-------- Available data --------

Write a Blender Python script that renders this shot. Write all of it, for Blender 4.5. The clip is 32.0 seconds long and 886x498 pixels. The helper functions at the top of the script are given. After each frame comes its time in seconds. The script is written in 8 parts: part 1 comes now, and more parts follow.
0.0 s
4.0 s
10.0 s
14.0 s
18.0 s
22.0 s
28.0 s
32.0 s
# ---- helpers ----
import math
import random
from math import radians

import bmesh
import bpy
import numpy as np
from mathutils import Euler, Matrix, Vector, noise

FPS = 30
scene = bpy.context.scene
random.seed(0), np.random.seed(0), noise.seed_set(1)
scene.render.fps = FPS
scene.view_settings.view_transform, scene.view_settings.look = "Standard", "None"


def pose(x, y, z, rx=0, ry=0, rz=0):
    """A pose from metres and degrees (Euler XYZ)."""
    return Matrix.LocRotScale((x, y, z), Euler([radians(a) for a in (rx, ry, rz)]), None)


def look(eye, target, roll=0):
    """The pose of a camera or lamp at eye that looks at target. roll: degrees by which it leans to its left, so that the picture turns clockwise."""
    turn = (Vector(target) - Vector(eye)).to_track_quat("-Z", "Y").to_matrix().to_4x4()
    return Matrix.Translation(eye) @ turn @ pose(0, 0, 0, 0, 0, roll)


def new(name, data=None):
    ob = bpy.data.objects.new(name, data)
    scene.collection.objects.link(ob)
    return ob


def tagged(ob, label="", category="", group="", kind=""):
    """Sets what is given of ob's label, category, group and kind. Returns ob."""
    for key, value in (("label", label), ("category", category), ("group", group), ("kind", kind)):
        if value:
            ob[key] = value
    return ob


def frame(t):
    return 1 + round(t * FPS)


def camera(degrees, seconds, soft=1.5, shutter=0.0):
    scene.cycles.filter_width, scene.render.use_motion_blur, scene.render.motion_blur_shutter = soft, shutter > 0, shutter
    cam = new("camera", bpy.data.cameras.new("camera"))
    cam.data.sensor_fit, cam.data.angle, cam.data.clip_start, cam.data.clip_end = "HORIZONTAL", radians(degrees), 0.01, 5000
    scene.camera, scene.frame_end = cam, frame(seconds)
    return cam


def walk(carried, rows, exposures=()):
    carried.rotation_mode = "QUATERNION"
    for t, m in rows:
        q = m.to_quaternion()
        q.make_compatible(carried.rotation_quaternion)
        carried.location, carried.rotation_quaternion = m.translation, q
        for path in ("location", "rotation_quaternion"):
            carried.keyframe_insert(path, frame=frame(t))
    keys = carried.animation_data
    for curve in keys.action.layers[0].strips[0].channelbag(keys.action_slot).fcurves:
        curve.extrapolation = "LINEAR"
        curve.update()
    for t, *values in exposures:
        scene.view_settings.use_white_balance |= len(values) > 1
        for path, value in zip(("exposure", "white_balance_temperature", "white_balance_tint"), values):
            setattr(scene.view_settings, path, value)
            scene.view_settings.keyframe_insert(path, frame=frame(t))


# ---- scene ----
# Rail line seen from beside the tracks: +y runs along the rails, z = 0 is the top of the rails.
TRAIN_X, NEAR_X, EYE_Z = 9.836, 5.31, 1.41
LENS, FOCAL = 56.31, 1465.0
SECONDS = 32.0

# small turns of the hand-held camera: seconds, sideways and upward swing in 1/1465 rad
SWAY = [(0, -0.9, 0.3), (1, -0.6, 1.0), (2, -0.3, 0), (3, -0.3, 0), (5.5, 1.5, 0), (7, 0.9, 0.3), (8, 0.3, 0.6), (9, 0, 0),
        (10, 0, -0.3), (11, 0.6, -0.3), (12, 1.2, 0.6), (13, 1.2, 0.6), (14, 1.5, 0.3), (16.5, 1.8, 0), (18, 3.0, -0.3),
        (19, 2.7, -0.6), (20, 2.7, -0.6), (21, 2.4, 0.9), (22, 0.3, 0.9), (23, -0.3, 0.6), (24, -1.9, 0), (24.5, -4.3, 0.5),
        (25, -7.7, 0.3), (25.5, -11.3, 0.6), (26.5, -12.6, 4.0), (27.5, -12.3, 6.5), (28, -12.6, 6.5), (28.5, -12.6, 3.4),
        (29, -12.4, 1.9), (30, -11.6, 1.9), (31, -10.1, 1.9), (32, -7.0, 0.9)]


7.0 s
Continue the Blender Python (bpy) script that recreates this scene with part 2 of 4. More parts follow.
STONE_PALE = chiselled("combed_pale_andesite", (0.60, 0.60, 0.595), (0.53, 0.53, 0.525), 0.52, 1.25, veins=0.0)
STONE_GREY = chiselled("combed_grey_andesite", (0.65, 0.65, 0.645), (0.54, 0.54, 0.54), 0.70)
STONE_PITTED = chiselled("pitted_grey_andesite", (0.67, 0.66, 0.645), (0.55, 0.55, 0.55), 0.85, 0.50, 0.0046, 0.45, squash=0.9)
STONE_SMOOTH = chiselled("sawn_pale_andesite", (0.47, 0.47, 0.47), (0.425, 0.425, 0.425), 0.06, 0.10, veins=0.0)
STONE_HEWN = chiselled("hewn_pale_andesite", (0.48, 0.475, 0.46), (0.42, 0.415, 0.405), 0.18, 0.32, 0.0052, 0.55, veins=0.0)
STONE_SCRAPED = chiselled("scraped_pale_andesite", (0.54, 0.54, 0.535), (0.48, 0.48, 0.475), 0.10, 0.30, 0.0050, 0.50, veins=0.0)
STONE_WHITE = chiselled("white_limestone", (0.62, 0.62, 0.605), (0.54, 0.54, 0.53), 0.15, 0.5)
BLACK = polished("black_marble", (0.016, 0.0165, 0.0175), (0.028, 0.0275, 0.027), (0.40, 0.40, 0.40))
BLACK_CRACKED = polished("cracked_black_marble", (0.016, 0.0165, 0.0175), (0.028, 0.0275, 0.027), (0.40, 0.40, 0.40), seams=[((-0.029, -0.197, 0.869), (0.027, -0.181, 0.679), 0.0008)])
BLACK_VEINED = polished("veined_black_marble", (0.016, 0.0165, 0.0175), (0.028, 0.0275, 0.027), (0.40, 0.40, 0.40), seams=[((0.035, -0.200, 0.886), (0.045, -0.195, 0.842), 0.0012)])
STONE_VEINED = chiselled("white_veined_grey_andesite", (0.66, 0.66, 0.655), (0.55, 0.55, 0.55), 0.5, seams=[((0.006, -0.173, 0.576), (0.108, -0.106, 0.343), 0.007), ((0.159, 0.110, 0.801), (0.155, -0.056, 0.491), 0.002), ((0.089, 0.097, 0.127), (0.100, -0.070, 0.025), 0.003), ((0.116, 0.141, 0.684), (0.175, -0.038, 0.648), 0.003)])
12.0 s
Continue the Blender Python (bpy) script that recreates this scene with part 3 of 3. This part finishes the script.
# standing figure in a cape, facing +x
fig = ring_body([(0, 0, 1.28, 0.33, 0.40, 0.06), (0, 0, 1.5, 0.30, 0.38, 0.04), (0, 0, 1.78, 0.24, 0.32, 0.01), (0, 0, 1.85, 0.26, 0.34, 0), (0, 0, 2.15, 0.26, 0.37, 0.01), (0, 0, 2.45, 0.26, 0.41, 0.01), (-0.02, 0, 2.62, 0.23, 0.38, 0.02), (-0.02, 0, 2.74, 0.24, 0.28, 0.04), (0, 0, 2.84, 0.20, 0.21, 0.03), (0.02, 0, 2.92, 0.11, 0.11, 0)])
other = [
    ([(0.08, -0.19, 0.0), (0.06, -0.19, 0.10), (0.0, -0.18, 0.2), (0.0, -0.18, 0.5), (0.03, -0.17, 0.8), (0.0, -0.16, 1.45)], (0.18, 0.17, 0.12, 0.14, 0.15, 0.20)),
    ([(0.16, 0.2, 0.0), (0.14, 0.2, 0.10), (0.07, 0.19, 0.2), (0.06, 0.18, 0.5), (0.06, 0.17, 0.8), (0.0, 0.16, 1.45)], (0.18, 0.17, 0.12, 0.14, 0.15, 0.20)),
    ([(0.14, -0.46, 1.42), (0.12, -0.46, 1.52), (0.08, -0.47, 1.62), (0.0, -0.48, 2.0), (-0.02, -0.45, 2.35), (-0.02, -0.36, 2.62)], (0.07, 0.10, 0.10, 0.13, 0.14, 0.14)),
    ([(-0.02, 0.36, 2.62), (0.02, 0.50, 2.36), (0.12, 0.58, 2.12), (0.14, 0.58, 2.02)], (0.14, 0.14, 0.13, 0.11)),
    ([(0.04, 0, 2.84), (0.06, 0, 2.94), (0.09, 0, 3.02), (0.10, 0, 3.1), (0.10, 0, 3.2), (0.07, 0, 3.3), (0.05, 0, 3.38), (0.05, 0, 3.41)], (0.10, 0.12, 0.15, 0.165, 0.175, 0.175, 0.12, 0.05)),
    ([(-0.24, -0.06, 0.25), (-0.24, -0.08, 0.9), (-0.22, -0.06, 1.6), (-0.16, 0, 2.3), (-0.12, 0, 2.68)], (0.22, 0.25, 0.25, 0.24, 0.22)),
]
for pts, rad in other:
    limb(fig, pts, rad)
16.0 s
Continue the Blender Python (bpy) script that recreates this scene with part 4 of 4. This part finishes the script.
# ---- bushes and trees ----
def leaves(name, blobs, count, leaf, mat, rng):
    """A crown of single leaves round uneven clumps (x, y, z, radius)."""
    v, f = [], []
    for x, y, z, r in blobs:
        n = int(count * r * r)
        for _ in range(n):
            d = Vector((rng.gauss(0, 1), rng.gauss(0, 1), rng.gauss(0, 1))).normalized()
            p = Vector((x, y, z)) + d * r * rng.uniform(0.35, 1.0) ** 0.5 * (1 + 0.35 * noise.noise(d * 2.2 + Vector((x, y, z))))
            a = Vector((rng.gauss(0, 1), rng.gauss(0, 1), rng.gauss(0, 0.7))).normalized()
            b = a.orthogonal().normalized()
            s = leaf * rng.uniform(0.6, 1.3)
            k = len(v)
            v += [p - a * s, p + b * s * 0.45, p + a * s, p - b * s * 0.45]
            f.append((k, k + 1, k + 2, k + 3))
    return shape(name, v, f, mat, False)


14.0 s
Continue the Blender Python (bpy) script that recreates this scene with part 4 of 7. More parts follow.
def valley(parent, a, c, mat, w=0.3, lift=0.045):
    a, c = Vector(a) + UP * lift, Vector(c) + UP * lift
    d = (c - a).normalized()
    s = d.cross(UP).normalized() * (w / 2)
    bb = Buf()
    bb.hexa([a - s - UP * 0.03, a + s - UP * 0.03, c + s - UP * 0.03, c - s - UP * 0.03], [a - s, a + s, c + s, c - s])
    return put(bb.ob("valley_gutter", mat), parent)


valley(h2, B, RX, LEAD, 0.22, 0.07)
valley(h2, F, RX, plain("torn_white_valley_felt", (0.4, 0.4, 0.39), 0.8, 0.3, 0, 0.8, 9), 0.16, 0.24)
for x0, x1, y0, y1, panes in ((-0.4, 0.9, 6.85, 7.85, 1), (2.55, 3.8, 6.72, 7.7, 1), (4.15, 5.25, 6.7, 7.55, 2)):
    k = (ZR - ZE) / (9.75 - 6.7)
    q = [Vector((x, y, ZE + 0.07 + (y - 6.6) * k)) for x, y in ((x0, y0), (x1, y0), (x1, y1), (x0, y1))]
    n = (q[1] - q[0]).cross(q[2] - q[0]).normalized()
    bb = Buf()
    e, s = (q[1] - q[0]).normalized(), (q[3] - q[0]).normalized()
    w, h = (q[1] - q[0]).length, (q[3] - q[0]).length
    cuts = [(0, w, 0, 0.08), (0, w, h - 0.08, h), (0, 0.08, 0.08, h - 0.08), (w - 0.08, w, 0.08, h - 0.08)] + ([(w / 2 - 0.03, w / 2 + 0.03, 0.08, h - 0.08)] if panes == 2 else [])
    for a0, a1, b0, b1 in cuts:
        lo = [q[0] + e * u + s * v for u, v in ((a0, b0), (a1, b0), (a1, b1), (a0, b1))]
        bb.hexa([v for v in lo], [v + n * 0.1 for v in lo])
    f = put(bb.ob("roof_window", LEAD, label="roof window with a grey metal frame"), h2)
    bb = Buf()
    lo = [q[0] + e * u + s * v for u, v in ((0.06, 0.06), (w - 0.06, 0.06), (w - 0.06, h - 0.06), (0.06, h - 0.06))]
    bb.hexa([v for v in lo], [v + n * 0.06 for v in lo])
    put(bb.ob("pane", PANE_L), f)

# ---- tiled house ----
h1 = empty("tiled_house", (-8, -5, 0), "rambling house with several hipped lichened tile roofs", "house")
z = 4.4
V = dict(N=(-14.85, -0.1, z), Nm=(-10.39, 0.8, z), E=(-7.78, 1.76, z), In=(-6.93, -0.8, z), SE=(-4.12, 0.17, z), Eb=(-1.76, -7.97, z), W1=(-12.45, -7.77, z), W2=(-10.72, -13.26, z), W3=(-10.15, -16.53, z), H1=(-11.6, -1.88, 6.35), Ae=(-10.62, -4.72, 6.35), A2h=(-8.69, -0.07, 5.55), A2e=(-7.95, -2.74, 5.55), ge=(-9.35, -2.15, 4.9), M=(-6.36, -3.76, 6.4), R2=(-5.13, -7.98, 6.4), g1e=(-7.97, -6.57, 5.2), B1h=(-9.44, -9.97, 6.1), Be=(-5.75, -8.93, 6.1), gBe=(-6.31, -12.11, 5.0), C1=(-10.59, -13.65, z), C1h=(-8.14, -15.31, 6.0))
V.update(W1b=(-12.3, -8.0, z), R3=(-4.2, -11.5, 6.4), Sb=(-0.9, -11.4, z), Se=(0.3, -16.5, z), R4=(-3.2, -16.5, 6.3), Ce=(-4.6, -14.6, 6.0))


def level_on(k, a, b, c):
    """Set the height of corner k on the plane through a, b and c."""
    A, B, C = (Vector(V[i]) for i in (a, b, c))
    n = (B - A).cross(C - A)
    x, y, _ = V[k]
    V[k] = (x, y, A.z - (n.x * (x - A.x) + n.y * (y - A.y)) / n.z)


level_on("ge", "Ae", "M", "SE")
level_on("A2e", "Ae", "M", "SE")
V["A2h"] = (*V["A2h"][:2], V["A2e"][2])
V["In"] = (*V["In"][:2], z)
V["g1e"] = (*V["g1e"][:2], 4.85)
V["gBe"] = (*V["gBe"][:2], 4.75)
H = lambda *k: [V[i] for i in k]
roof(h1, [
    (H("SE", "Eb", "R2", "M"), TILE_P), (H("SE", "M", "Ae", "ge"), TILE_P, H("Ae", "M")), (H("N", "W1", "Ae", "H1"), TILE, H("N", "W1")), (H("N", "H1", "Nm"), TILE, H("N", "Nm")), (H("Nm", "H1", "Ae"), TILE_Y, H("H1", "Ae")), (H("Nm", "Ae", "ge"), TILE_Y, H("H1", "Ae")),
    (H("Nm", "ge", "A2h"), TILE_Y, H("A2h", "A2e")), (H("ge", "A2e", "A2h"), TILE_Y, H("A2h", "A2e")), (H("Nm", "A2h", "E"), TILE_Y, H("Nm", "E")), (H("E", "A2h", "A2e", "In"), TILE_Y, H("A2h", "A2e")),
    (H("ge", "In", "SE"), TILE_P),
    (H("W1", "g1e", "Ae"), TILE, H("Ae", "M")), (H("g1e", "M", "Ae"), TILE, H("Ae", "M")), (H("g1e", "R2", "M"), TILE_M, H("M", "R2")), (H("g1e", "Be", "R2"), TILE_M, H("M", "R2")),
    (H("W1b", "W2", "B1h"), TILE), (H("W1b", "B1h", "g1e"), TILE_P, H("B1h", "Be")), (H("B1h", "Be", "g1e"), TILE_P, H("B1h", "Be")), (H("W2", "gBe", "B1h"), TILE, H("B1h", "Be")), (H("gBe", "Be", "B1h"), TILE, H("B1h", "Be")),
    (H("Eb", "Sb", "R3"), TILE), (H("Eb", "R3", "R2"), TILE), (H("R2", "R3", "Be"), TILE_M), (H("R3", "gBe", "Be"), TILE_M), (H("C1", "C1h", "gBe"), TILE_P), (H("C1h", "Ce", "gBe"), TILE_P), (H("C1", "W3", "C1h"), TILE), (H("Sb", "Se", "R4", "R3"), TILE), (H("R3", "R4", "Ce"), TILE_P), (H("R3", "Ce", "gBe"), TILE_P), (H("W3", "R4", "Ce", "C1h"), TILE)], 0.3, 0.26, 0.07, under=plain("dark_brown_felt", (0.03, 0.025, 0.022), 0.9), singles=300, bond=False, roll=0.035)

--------

* _Exercise directions_
Copy out only the lines above from the one with "ob = bpy.data.objects.new(name, data)" to the one with "radians(degrees), 0.01, 5000", inclusive, exactly as they stand.

* _Completed exercise_
    ob = bpy.data.objects.new(name, data)
    scene.collection.objects.link(ob)
    return ob


def tagged(ob, label="", category="", group="", kind=""):
    """Sets what is given of ob's label, category, group and kind. Returns ob."""
    for key, value in (("label", label), ("category", category), ("group", group), ("kind", kind)):
        if value:
            ob[key] = value
    return ob


def frame(t):
    return 1 + round(t * FPS)


def camera(degrees, seconds, soft=1.5, shutter=0.0):
    scene.cycles.filter_width, scene.render.use_motion_blur, scene.render.motion_blur_shutter = soft, shutter > 0, shutter
    cam = new("camera", bpy.data.cameras.new("camera"))
    cam.data.sensor_fit, cam.data.angle, cam.data.clip_start, cam.data.clip_end = "HORIZONTAL", radians(degrees), 0.01, 5000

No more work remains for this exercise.